» DATASET EXTRACT:

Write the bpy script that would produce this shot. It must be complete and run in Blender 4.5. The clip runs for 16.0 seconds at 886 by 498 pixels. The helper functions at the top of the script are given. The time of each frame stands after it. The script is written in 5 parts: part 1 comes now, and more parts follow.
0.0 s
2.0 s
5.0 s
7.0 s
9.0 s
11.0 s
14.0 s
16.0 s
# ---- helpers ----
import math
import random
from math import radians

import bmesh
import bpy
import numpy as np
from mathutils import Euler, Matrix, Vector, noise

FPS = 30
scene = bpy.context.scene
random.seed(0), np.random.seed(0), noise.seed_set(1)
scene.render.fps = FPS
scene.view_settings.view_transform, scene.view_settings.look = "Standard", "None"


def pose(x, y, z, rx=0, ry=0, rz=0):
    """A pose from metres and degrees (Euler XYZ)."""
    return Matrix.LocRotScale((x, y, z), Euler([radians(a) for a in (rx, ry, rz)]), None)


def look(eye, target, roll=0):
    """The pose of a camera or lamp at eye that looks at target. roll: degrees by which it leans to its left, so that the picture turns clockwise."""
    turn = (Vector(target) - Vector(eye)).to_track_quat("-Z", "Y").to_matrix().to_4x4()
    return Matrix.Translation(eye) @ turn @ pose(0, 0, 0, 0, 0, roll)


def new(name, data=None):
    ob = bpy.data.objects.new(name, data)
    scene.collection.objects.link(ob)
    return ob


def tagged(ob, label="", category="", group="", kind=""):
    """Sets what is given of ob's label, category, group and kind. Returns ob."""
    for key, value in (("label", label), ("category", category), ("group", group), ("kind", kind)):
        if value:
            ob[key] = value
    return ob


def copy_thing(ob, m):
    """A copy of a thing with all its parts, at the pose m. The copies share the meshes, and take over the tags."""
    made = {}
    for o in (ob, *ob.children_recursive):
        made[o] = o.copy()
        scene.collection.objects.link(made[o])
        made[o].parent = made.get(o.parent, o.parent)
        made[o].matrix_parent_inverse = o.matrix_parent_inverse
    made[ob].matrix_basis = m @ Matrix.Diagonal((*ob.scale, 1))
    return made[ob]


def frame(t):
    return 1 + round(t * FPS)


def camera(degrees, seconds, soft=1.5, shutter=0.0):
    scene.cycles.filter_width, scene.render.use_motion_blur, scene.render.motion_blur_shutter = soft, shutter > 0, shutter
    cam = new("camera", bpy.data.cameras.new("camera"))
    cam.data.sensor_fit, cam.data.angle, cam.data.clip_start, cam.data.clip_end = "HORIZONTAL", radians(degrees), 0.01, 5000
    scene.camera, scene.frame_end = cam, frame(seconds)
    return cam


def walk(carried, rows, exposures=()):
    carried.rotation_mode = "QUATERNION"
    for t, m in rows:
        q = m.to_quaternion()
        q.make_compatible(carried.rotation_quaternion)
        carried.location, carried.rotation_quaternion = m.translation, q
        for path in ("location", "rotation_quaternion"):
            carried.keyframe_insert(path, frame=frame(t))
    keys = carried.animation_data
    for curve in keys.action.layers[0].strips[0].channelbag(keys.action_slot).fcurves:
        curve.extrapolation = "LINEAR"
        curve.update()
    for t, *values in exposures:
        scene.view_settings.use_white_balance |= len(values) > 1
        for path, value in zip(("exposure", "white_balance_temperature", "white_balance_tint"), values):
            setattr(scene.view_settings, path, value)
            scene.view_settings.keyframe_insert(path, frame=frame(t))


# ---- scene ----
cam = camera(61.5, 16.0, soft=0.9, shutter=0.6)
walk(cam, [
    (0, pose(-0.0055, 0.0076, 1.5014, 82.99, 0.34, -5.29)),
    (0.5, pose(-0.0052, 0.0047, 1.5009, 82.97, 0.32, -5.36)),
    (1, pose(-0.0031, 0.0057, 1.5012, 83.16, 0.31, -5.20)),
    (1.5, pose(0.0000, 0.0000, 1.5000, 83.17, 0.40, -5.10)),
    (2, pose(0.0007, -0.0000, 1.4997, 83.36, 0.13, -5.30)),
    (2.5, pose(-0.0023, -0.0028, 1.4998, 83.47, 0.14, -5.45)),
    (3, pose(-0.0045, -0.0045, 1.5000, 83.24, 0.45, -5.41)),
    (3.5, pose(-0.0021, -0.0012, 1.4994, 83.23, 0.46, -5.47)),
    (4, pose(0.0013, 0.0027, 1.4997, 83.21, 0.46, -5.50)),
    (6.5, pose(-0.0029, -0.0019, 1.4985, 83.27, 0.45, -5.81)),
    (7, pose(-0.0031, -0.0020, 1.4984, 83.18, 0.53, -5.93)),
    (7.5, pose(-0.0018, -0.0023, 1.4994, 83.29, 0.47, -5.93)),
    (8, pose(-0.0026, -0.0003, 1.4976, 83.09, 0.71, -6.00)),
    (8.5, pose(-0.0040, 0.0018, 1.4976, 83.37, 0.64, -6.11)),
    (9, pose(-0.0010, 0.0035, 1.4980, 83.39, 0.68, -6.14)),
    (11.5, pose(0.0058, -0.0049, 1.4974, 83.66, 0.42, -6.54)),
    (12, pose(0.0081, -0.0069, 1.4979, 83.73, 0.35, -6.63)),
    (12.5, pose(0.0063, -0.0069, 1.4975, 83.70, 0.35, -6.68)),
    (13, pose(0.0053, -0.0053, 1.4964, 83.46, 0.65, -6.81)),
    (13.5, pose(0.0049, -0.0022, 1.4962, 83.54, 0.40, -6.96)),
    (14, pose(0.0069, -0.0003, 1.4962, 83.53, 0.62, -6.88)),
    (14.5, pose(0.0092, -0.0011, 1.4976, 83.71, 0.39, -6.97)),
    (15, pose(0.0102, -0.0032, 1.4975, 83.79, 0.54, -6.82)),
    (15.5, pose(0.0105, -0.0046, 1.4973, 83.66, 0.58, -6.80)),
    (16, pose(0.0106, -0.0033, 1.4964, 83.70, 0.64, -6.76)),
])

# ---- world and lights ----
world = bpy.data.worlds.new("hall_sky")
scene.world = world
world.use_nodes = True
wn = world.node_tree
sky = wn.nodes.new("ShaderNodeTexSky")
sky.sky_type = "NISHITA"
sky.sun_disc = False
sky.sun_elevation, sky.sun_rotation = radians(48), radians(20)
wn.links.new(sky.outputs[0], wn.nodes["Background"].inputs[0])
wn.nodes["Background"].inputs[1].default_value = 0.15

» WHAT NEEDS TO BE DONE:
Within the material above, find the lines that contain the word "path"; copy them.

» THE SOLUTION:
        for path in ("location", "rotation_quaternion"):
            carried.keyframe_insert(path, frame=frame(t))
        for path, value in zip(("exposure", "white_balance_temperature", "white_balance_tint"), values):
            setattr(scene.view_settings, path, value)
            scene.view_settings.keyframe_insert(path, frame=frame(t))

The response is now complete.